• _Objective_
Set down the full listing exactly as given. Any pictures are to be left out.

• _Data shown_
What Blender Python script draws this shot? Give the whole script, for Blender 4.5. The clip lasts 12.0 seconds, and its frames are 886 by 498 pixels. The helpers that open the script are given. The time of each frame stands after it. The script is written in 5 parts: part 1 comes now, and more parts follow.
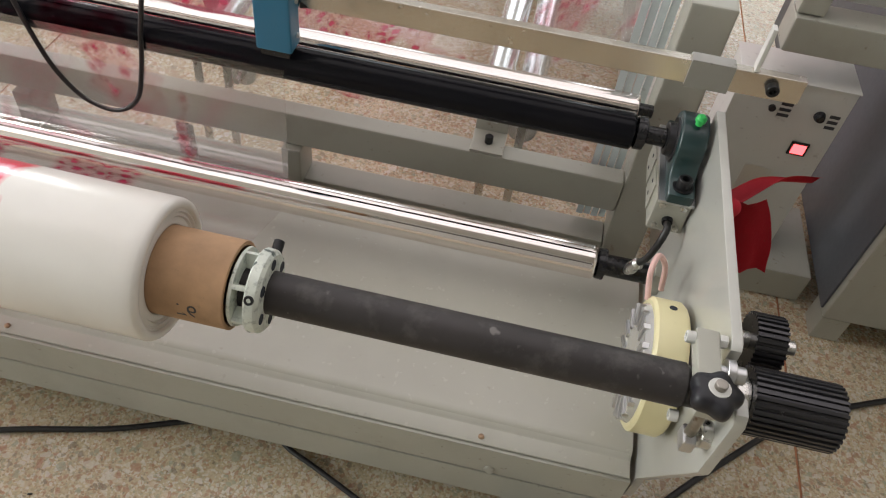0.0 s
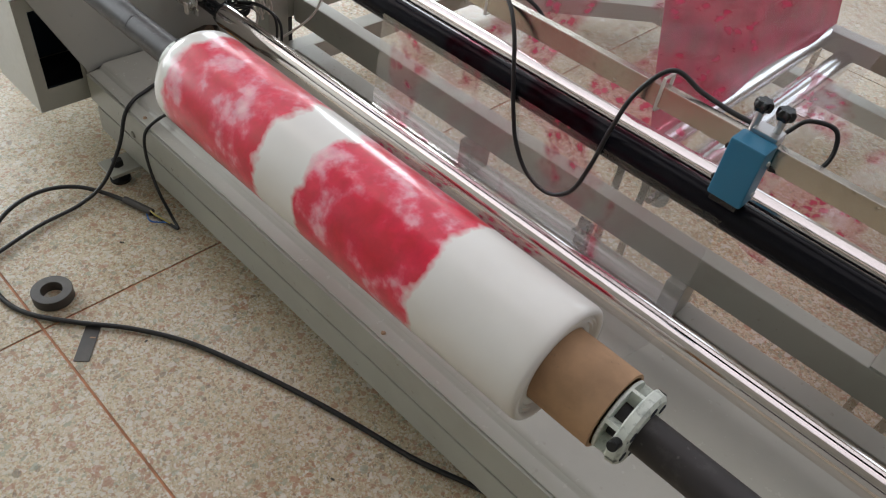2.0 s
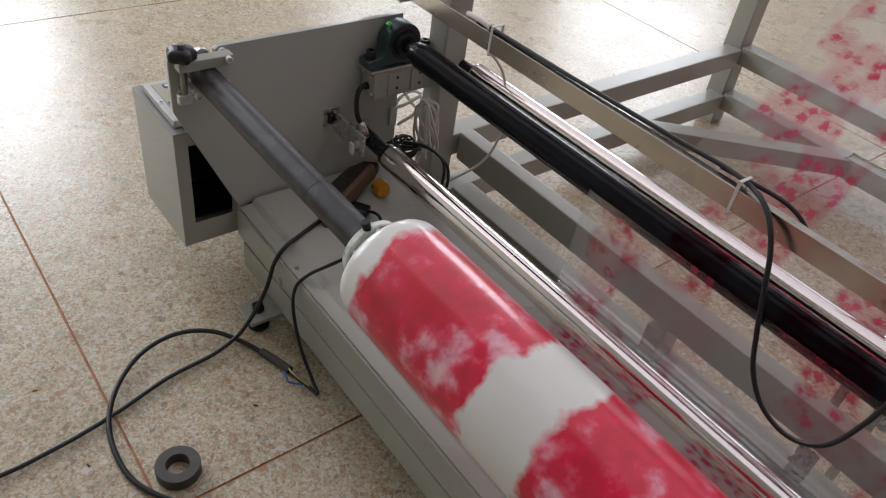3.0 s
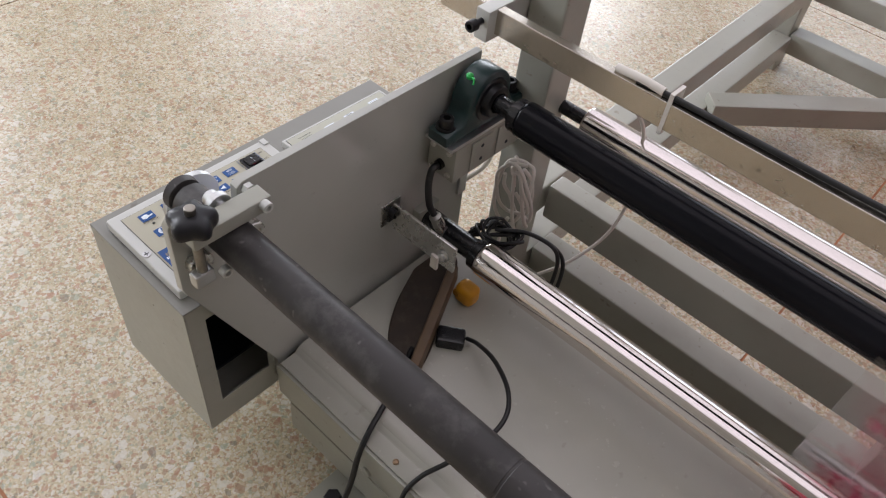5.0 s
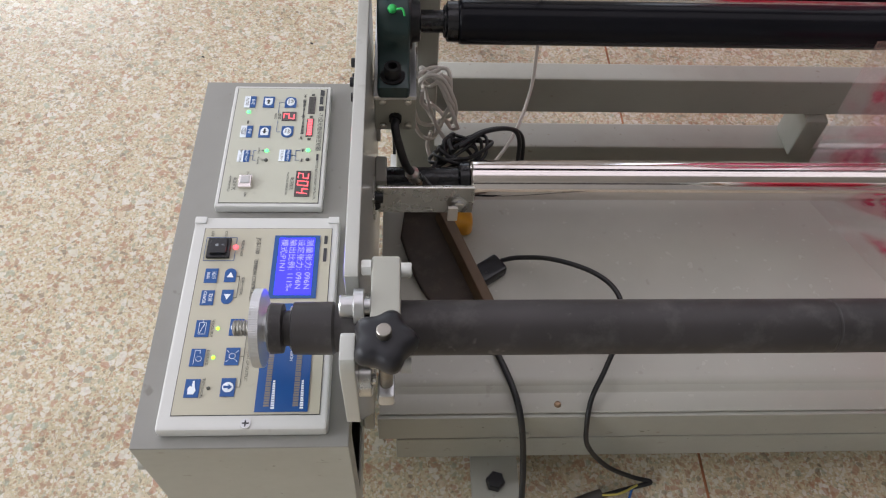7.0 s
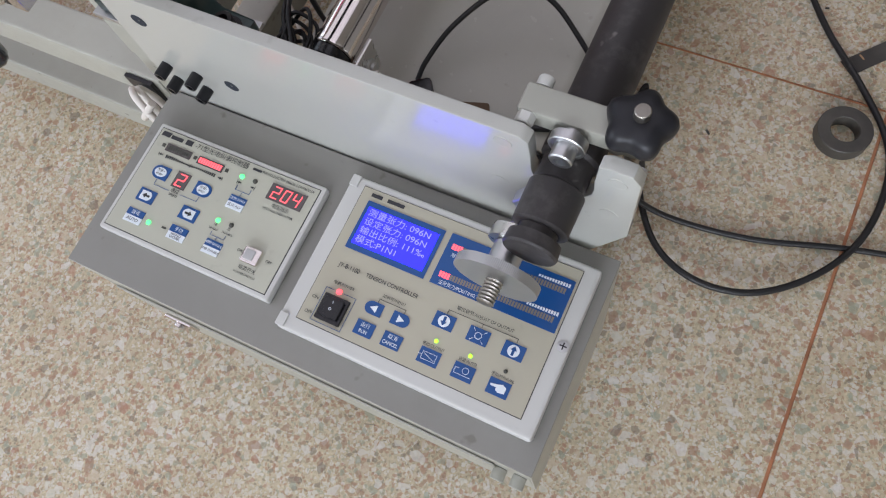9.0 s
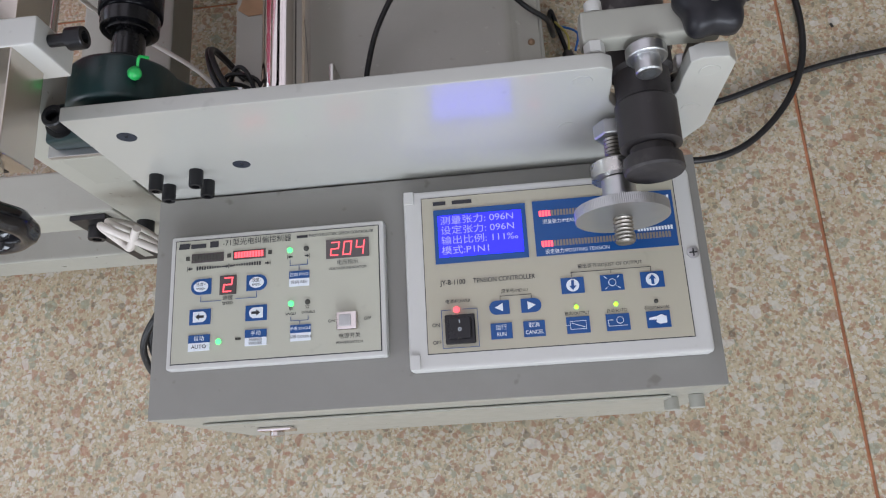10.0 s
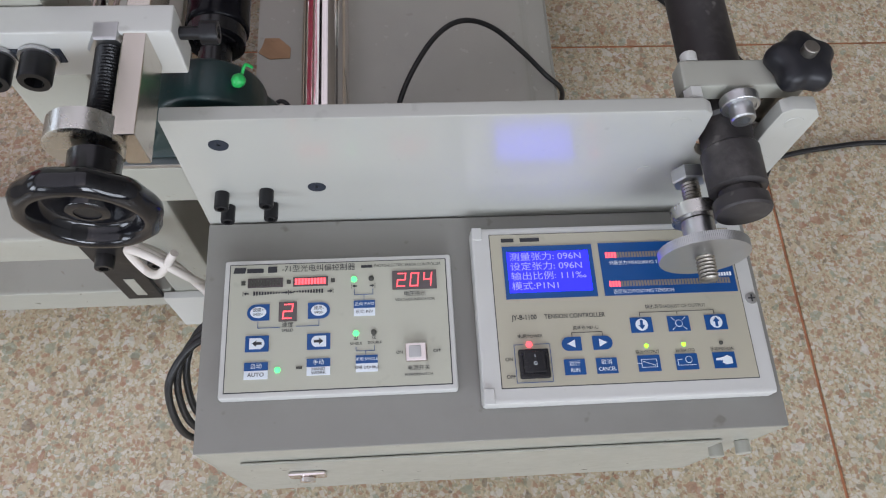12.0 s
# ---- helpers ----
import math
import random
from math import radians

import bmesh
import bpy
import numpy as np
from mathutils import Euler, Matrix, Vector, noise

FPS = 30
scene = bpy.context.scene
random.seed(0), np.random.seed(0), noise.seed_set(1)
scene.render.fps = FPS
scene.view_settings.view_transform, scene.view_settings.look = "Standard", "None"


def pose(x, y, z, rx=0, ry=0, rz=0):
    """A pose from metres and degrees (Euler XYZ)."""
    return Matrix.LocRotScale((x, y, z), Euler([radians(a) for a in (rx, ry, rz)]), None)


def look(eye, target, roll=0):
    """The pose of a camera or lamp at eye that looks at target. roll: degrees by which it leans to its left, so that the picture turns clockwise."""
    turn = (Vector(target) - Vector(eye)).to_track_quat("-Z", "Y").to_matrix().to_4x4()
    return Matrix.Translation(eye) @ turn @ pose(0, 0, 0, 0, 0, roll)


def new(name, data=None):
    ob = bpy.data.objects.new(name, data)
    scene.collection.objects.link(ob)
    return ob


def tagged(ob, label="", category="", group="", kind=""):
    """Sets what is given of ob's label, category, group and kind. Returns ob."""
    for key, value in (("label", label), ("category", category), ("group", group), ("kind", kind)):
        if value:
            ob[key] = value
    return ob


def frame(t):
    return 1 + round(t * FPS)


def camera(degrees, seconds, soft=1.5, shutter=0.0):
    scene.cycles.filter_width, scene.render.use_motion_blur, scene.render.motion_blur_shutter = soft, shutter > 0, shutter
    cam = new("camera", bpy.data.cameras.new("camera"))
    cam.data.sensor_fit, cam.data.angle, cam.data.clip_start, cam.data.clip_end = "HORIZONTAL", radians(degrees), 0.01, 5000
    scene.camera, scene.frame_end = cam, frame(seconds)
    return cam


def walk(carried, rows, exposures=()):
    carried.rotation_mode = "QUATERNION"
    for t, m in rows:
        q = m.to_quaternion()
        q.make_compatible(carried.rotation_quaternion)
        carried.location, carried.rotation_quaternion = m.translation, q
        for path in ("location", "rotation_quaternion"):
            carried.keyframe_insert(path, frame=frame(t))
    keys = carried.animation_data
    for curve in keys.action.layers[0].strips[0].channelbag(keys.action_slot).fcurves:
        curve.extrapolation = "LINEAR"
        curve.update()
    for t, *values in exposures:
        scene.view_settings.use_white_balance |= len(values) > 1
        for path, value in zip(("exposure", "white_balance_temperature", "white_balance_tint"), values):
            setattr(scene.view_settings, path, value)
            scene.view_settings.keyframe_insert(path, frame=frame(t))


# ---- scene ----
cam = camera(60.6, 12.0, soft=1.15)
PATH = [
    (0, (1.345, -0.434, 0.921), (1.209, 0.908, -0.555), 8.0),
    (0.5, (1.411, -0.429, 0.908), (0.988, 0.842, -0.577), 10.6),
    (1, (1.408, -0.444, 0.912), (0.745, 0.754, -0.546), 11.3),
    (1.5, (1.344, -0.455, 0.919), (0.54, 0.693, -0.507), 10.8),
    (2, (1.249, -0.467, 0.935), (0.348, 0.664, -0.446), 9.3),
    (2.5, (1.123, -0.467, 0.938), (0.097, 0.651, -0.365), 8.9),
    (3, (0.969, -0.425, 0.929), (-0.167, 0.631, -0.335), 9.1),
    (3.5, (0.817, -0.342, 0.93), (-0.345, 0.667, -0.347), 9.3),
    (3.7, (0.763, -0.321, 0.923), (-0.388, 0.678, -0.372), 9.2),
    (5.3, (0.37, -0.288, 0.888), (-0.318, 0.835, -0.617), 7.3),
    (5.5, (0.327, -0.295, 0.888), (-0.26, 0.853, -0.641), 6.9),
    (6, (0.212, -0.34, 0.893), (-0.086, 0.878, -0.664), 6.3),
    (6.5, (0.135, -0.369, 0.886), (0.066, 0.848, -0.699), 4.9),
    (7, (0.041, -0.308, 0.858), (0.142, 0.842, -0.775), 4.1),
    (7.5, (-0.05, -0.261, 0.836), (0.248, 0.756, -0.861), 5.9),
    (7.7, (-0.094, -0.241, 0.835), (0.278, 0.725, -0.876), 5.0),
    (9.3, (-0.189, -0.078, 0.823), (0.317, 0.335, -1.067), -26.5),
    (9.5, (-0.194, -0.046, 0.822), (0.33, 0.301, -1.077), -27.5),
    (10, (-0.214, 0.036, 0.817), (0.364, 0.216, -1.089), -21.2),
    (10.5, (-0.229, 0.087, 0.822), (0.41, 0.119, -1.073), -9.0),
    (11, (-0.24, 0.115, 0.82), (0.45, 0.067, -1.056), -1.4),
    (11.5, (-0.254, 0.143, 0.823), (0.482, 0.041, -1.033), 4.4),
    (12, (-0.245, 0.166, 0.807), (0.544, 0.035, -1.025), 6.8),
]
EXPOSURES = [(0.0, 0.68, 7550, 14), (1.5, 0.42, 7300, 13), (2.5, 0.06, 6900, 15), (3.5, -0.22, 7200, 20), (5.5, 0.36, 7000, 19), (7.5, 0.38, 6950, 18), (9.5, 0.0, 6650, 18), (12.0, -0.02, 6650, 18)]
walk(cam, [(t, look(eye, target, roll)) for t, eye, target, roll in PATH], EXPOSURES)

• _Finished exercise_
What Blender Python script draws this shot? Give the whole script, for Blender 4.5. The clip lasts 12.0 seconds, and its frames are 886 by 498 pixels. The helpers that open the script are given. The time of each frame stands after it. The script is written in 5 parts: part 1 comes now, and more parts follow.
0.0 s
2.0 s
3.0 s
5.0 s
7.0 s
9.0 s
10.0 s
12.0 s
# ---- helpers ----
import math
import random
from math import radians

import bmesh
import bpy
import numpy as np
from mathutils import Euler, Matrix, Vector, noise

FPS = 30
scene = bpy.context.scene
random.seed(0), np.random.seed(0), noise.seed_set(1)
scene.render.fps = FPS
scene.view_settings.view_transform, scene.view_settings.look = "Standard", "None"


def pose(x, y, z, rx=0, ry=0, rz=0):
    """A pose from metres and degrees (Euler XYZ)."""
    return Matrix.LocRotScale((x, y, z), Euler([radians(a) for a in (rx, ry, rz)]), None)


def look(eye, target, roll=0):
    """The pose of a camera or lamp at eye that looks at target. roll: degrees by which it leans to its left, so that the picture turns clockwise."""
    turn = (Vector(target) - Vector(eye)).to_track_quat("-Z", "Y").to_matrix().to_4x4()
    return Matrix.Translation(eye) @ turn @ pose(0, 0, 0, 0, 0, roll)


def new(name, data=None):
    ob = bpy.data.objects.new(name, data)
    scene.collection.objects.link(ob)
    return ob


def tagged(ob, label="", category="", group="", kind=""):
    """Sets what is given of ob's label, category, group and kind. Returns ob."""
    for key, value in (("label", label), ("category", category), ("group", group), ("kind", kind)):
        if value:
            ob[key] = value
    return ob


def frame(t):
    return 1 + round(t * FPS)


def camera(degrees, seconds, soft=1.5, shutter=0.0):
    scene.cycles.filter_width, scene.render.use_motion_blur, scene.render.motion_blur_shutter = soft, shutter > 0, shutter
    cam = new("camera", bpy.data.cameras.new("camera"))
    cam.data.sensor_fit, cam.data.angle, cam.data.clip_start, cam.data.clip_end = "HORIZONTAL", radians(degrees), 0.01, 5000
    scene.camera, scene.frame_end = cam, frame(seconds)
    return cam


def walk(carried, rows, exposures=()):
    carried.rotation_mode = "QUATERNION"
    for t, m in rows:
        q = m.to_quaternion()
        q.make_compatible(carried.rotation_quaternion)
        carried.location, carried.rotation_quaternion = m.translation, q
        for path in ("location", "rotation_quaternion"):
            carried.keyframe_insert(path, frame=frame(t))
    keys = carried.animation_data
    for curve in keys.action.layers[0].strips[0].channelbag(keys.action_slot).fcurves:
        curve.extrapolation = "LINEAR"
        curve.update()
    for t, *values in exposures:
        scene.view_settings.use_white_balance |= len(values) > 1
        for path, value in zip(("exposure", "white_balance_temperature", "white_balance_tint"), values):
            setattr(scene.view_settings, path, value)
            scene.view_settings.keyframe_insert(path, frame=frame(t))


# ---- scene ----
cam = camera(60.6, 12.0, soft=1.15)
PATH = [
    (0, (1.345, -0.434, 0.921), (1.209, 0.908, -0.555), 8.0),
    (0.5, (1.411, -0.429, 0.908), (0.988, 0.842, -0.577), 10.6),
    (1, (1.408, -0.444, 0.912), (0.745, 0.754, -0.546), 11.3),
    (1.5, (1.344, -0.455, 0.919), (0.54, 0.693, -0.507), 10.8),
    (2, (1.249, -0.467, 0.935), (0.348, 0.664, -0.446), 9.3),
    (2.5, (1.123, -0.467, 0.938), (0.097, 0.651, -0.365), 8.9),
    (3, (0.969, -0.425, 0.929), (-0.167, 0.631, -0.335), 9.1),
    (3.5, (0.817, -0.342, 0.93), (-0.345, 0.667, -0.347), 9.3),
    (3.7, (0.763, -0.321, 0.923), (-0.388, 0.678, -0.372), 9.2),
    (5.3, (0.37, -0.288, 0.888), (-0.318, 0.835, -0.617), 7.3),
    (5.5, (0.327, -0.295, 0.888), (-0.26, 0.853, -0.641), 6.9),
    (6, (0.212, -0.34, 0.893), (-0.086, 0.878, -0.664), 6.3),
    (6.5, (0.135, -0.369, 0.886), (0.066, 0.848, -0.699), 4.9),
    (7, (0.041, -0.308, 0.858), (0.142, 0.842, -0.775), 4.1),
    (7.5, (-0.05, -0.261, 0.836), (0.248, 0.756, -0.861), 5.9),
    (7.7, (-0.094, -0.241, 0.835), (0.278, 0.725, -0.876), 5.0),
    (9.3, (-0.189, -0.078, 0.823), (0.317, 0.335, -1.067), -26.5),
    (9.5, (-0.194, -0.046, 0.822), (0.33, 0.301, -1.077), -27.5),
    (10, (-0.214, 0.036, 0.817), (0.364, 0.216, -1.089), -21.2),
    (10.5, (-0.229, 0.087, 0.822), (0.41, 0.119, -1.073), -9.0),
    (11, (-0.24, 0.115, 0.82), (0.45, 0.067, -1.056), -1.4),
    (11.5, (-0.254, 0.143, 0.823), (0.482, 0.041, -1.033), 4.4),
    (12, (-0.245, 0.166, 0.807), (0.544, 0.035, -1.025), 6.8),
]
EXPOSURES = [(0.0, 0.68, 7550, 14), (1.5, 0.42, 7300, 13), (2.5, 0.06, 6900, 15), (3.5, -0.22, 7200, 20), (5.5, 0.36, 7000, 19), (7.5, 0.38, 6950, 18), (9.5, 0.0, 6650, 18), (12.0, -0.02, 6650, 18)]
walk(cam, [(t, look(eye, target, roll)) for t, eye, target, roll in PATH], EXPOSURES)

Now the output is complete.